Erath County has gone green. Al Gore should be proud. Eight 916,000-gallon digester towers converting animal and other environmental wastes into methane gas are now in full operation.
On Monday, the Environmental Power Corporation (EPC), a leader in the renewable bioenergy industry, celebrated the completion of the Huckabay Ridge facility. State and local dignitaries attended the ribbon cutting ceremony.
“We are very pleased to have completed the construction of the facility and are transitioning to full output,” said Richard Kessel, president/CEO of EPC. “All eight of the digesters are operational and producing biogas which is being conditioned for sale as renewable natural gas (RNG). It is a testament to the hard work and cooperation of many people who have made this unique project a success.”

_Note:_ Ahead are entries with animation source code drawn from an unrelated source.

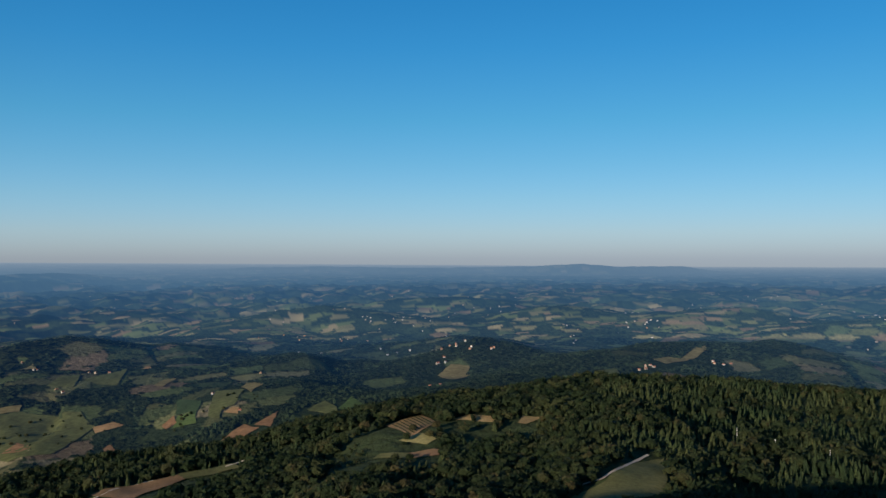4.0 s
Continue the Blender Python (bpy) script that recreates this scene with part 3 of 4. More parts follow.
# ---- the ground, and beyond 1.3 km the farther country, with the evening haze painted on as emission ----
EDGE = 1300.0
# painted haze by distance: what shows through, and the blue emission added
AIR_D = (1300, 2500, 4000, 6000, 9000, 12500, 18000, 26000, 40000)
HAZE_CLEAR = (1.0, 0.93, 0.83, 0.70, 0.48, 0.27, 0.12, 0.04, 0.0)
HAZE_BLUE = ((0, 0.0010, 0.0032, 0.0062, 0.018, 0.047, 0.09, 0.15, 0.235), (0, 0.0046, 0.0132, 0.0245, 0.055, 0.105, 0.155, 0.212, 0.28), (0, 0.0145, 0.037, 0.063, 0.116, 0.182, 0.235, 0.285, 0.335))


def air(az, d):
    """How much of the far country the painted haze veils, by true distance."""
    return 1 - np.interp(d, AIR_D, HAZE_CLEAR)


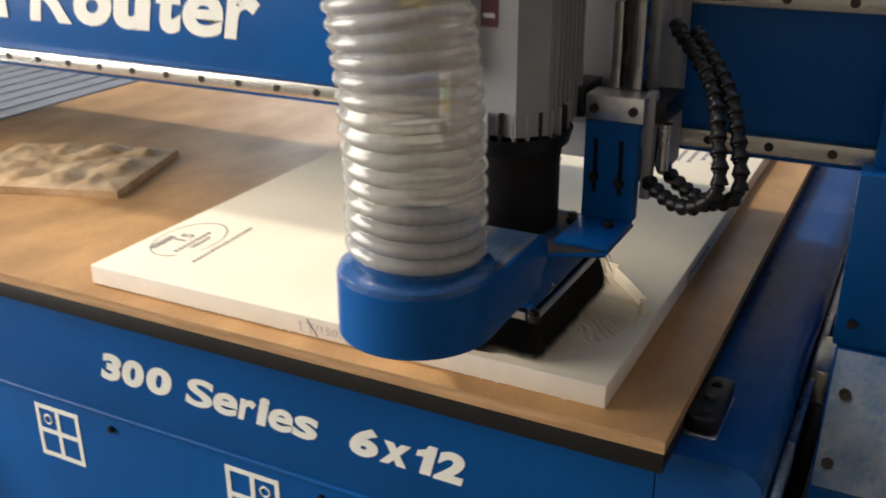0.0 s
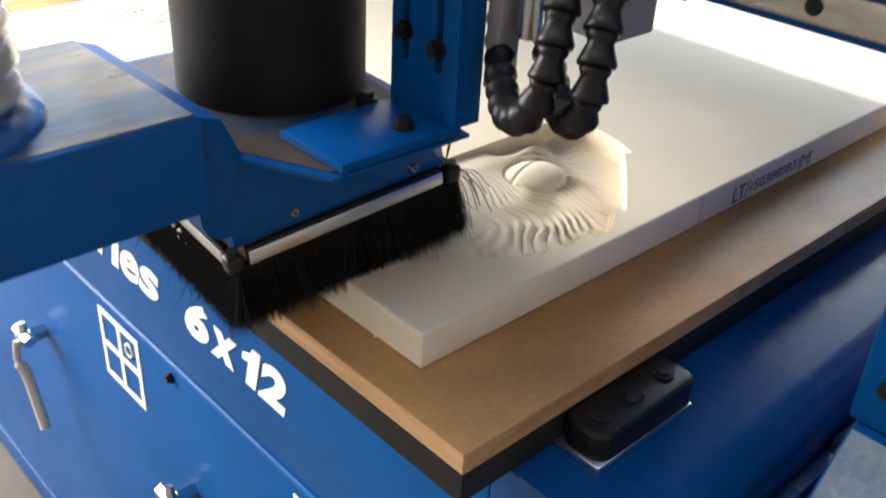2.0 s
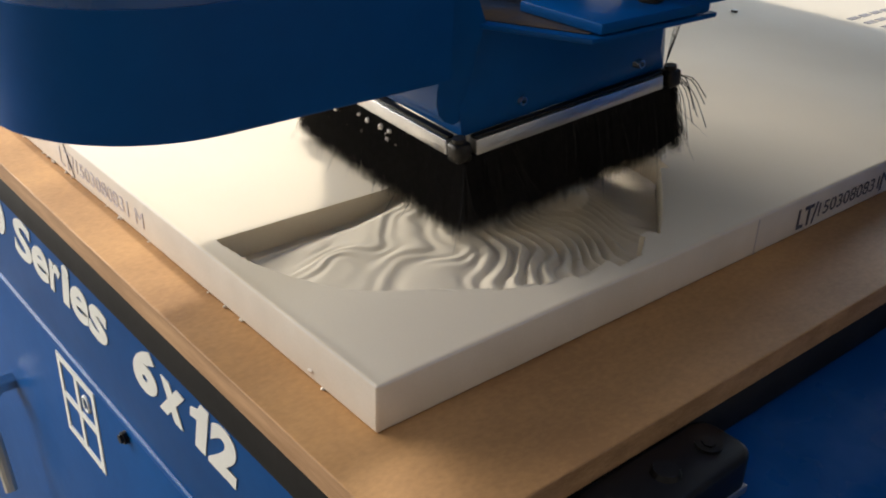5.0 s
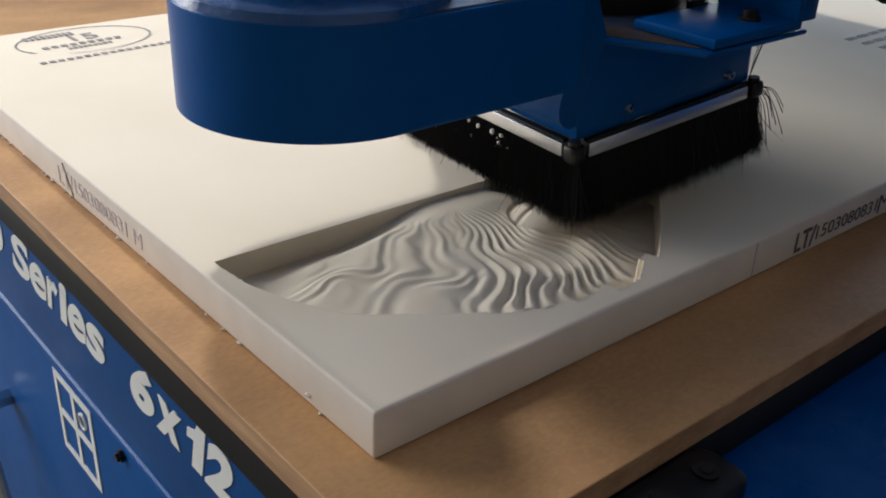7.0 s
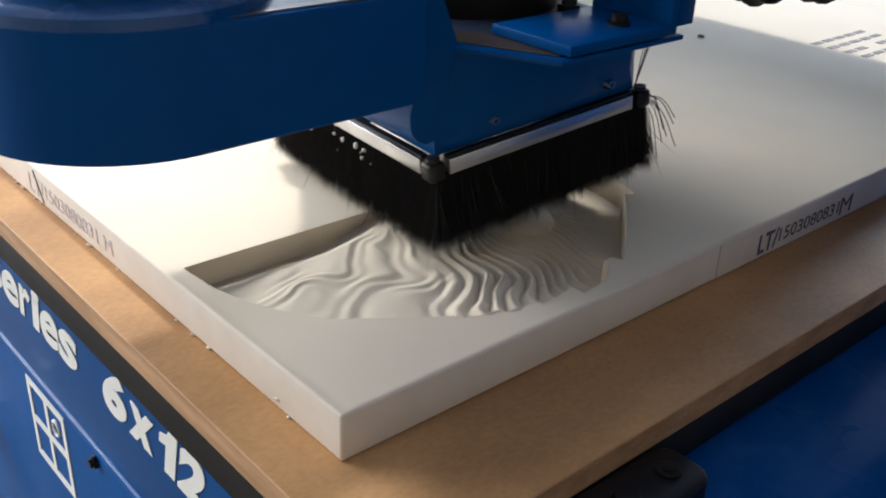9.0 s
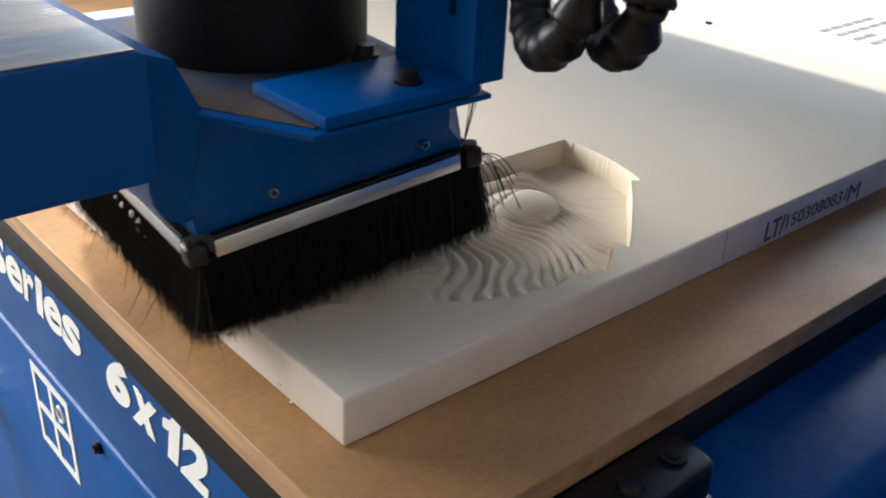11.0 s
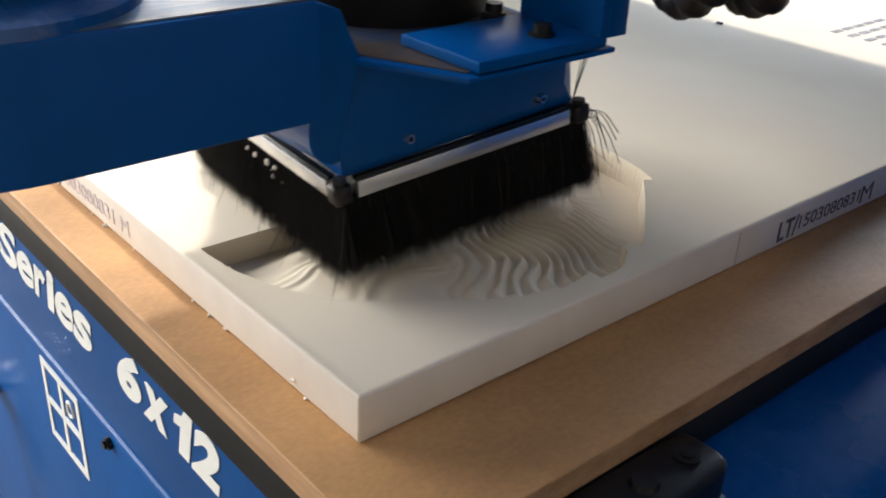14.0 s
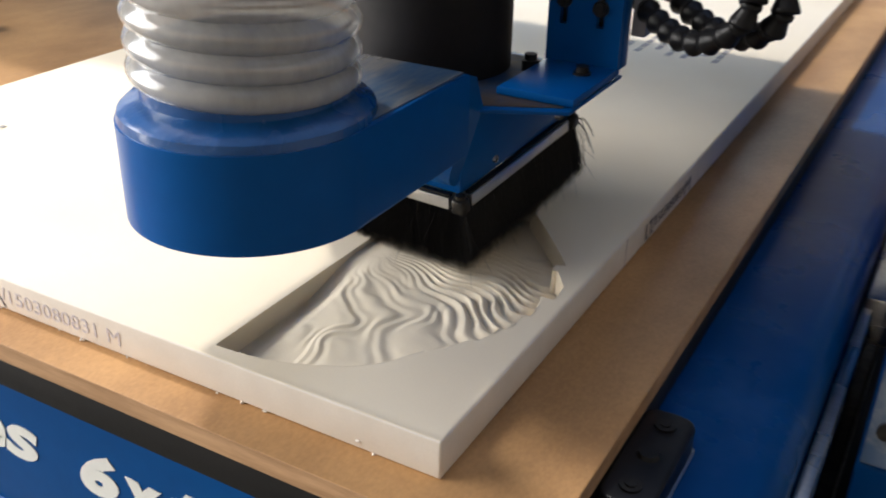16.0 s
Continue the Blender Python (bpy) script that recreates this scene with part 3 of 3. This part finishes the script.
for nm, (p, q) in sides.items():
    p, q = Vector((*p, 0)), Vector((*q, 0))
    ext = (q - p).normalized()
    out = Vector((-(q - p).y, (q - p).x, 0)).normalized()
    mid = (p + q) / 2 - Vector((HX, HY, 0))
    if out.dot(mid) < 0:
        out = -out
    length = (q - p).length
    tip = 0.0035 if nm in ("front", "right") else 0.003
    bm = bmesh.new()
    # dense core of the tufts, uneven below
    segs = 64
    top_o, top_i, bot_o, bot_i = [], [], [], []
    for k in range(segs + 1):
        c = p - ext * 0.004 + ext * (length + 0.008) * k / segs
        zb = tip + 0.0085 + 0.004 * noise.noise((c.x * 60, c.y * 60, 5)) + 0.003 * rb.random()
        top_o.append(bm.verts.new(c + out * 0.0032 + Vector((0, 0, CH0 + 0.001))))
        top_i.append(bm.verts.new(c - out * 0.0032 + Vector((0, 0, CH0 + 0.001))))
        bot_o.append(bm.verts.new(c + out * (0.0045 + 0.001 * rb.random()) + Vector((0, 0, zb))))
        bot_i.append(bm.verts.new(c - out * 0.004 + Vector((0, 0, zb))))
    for k in range(segs):
        bm.faces.new((top_o[k], top_o[k + 1], bot_o[k + 1], bot_o[k]))
        bm.faces.new((top_i[k + 1], top_i[k], bot_i[k], bot_i[k + 1]))
        bm.faces.new((bot_o[k], bot_o[k + 1], bot_i[k + 1], bot_i[k]))
        bm.faces.new((top_o[k + 1], top_o[k], top_i[k], top_i[k + 1]))
    bm.faces.new((top_o[0], bot_o[0], bot_i[0], top_i[0]))
    bm.faces.new((top_o[-1], top_i[-1], bot_i[-1], bot_o[-1]))
    # single bristles
    for k in range(3600):
        u = rb.random() * 1.06 - 0.03
        c = p + ext * length * u + out * (0.0035 * (rb.random() * 1.5 - 0.4))
        tuft = noise.noise((round(u * 46) * 3.7, p.x * 9, 8))
        splay = 0.006 * (rb.random() - 0.30) * 2 + 0.003 * tuft
        along = 0.012 * (rb.random() - 0.5) + 0.003 * tuft + (0.005 * (u - 0.97) / 0.06 if u > 0.97 else 0) - (0.005 * (0.03 - u) / 0.06 if u < 0.03 else 0)
        zt = tip + 0.0075 * rb.random() ** 1.6 + 0.0035 * tuft
        if rb.random() < 0.012:
            splay *= 3
            along *= 4
        r = 0.00036
        a0 = c + Vector((0, 0, CH0))
        a1 = c + out * (0.0012 + splay * 0.5) + ext * along * 0.4 + Vector((0, 0, (CH0 + zt) / 2))
        a2 = c + out * (0.0022 + splay) + ext * along + Vector((0, 0, zt))
        tri = (out * r, (-out * 0.5 + ext * 0.87) * r, (-out * 0.5 - ext * 0.87) * r)
        v0 = [bm.verts.new(a0 + t) for t in tri]
        v1 = [bm.verts.new(a1 + t) for t in tri]
        e = bm.verts.new(a2)
        for i in range(3):
            j = (i + 1) % 3
            bm.faces.new((v0[i], v0[j], v1[j], v1[i]))
            bm.faces.new((v1[i], v1[j], e))
    part("brush", bm, BRISTLE, shoe, "dense black bristle skirt", smooth=False)["kind"] = "stuff"
# stray hairs at the far corner
bm = bmesh.new()
for k in range(9):
    s = Vector((X1 + 0.003, Y1 + 0.003, 0.062 + 0.004 * rb.random()))
    e = s + Vector((0.002 + 0.018 * rb.random(), 0.008 + 0.030 * rb.random(), -0.022 - 0.040 * rb.random()))
    sweep(bm, curve_points([s, (s + e) / 2 + Vector((0, 0.004, 0.006)), e], 6), 0.00035, 4)
for k in range(5):
    s = Vector((X1, Y1 + 0.002, 0.07))
    e = s + Vector((0.002 + 0.006 * rb.random(), 0.004 + 0.022 * rb.random(), 0.02 + 0.028 * rb.random()))
    sweep(bm, [s, (s + e) / 2 + Vector((0.001, -0.001, 0)), e], 0.0003, 4)
part("stray_hairs", bm, BRISTLE, shoe, "stray bristle hairs", smooth=False)["kind"] = "stuff"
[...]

Microgy, Inc., a wholly owned subsidiary of EPC, designed, constructed, owns, and operates the facility. It has invested $12 million in the Texas project. The company holds an exclusive license in North America for the development and deployment of a proprietary anaerobic digestion technology for the extraction of methane gas from animal wastes for its use to generate energy. In other words, it liquefies manure.
The eight towers are expected to produce an aggregate of one billion cubic feet of biogas per year with energy content of 650,000 million BTU, equivalent to 12,000 gallons per day of heating oil. The Lower Colorado River Authority already has agreed to purchase gas from the facility, and Pacific Gas & Electric Company's 10-year agreement will begin Oct. 2008, to receive deliveries of up to 2,000 MM BTU per day via pipeline, Kessel said.
“Renewable gas is good for the environment. Texas has a lot of biogas. It can be processed where it is found in a large concentration,” said Susan Combs, Texas state comptroller. “Erath County is that kind of place.”
According to Kessel, the environmental benefits to processing manure into fuel include cleaner air and water. Some dairies get rid of manure by sluicing it off to lagoons, which produce methane that escapes into the air. Methane has a global warming effect that is 21 times that of carbon dioxide, so using the methane for energy production significantly reduces greenhouse gas emission.
“And because manure that is used in the biogas plant is not washed off land surfaces by rain and irrigation into local rivers and streams, the local watershed also benefits,” Kessel said.
Texas Commissioner of Agriculture Todd Staples said, “Texas has been a leader in agriculture and energy. We will meet the energy needs of the future.”
He said the day's occasion was beyond successful.
“Today is a winning solution with an operation such as Huckabay Ridge,” he said. “It is good for Texas and our nation. It means alternative methods are being developed, creating new opportunities and numerous jobs.”
Ten local dairies already are moving their manure to Huckabay Ridge's compost yard for use in the digester.
“The Texas Association of Dairymen strongly supports any technology or process which helps a dairy to utilize the dairy's byproduct in a beneficial way,” said John Cowan, TAD's executive director. “We commend EPC and other companies that are making innovative steps to provide new sources of energy in an environmentally sustainable manner.”
Cowan said that experts predict Texas could face an energy shortage in the not-so-distant future.
“At the same time, there are about 335,000 dairy cows in Texas that never stop producing manure along with milk,” he said. Cowan said TAD and its dairy members hope they can work with other companies in the future to turn manure into usable energy.
State Representative Sid Miller (R-Stephenville), chairman of the agriculture and livestock commission, said he was impressed by the facility.
“It is a major milestone,” Miller said. “Erath County has always been known for food and fiber. Now, it's food, fiber, and fuel.”
According to a new release by the University of Tennessee Department of Agricultural Economics, Texas will lead the nation in renewable fuel production and will reap a $22.8 billion boost to the economy in the process.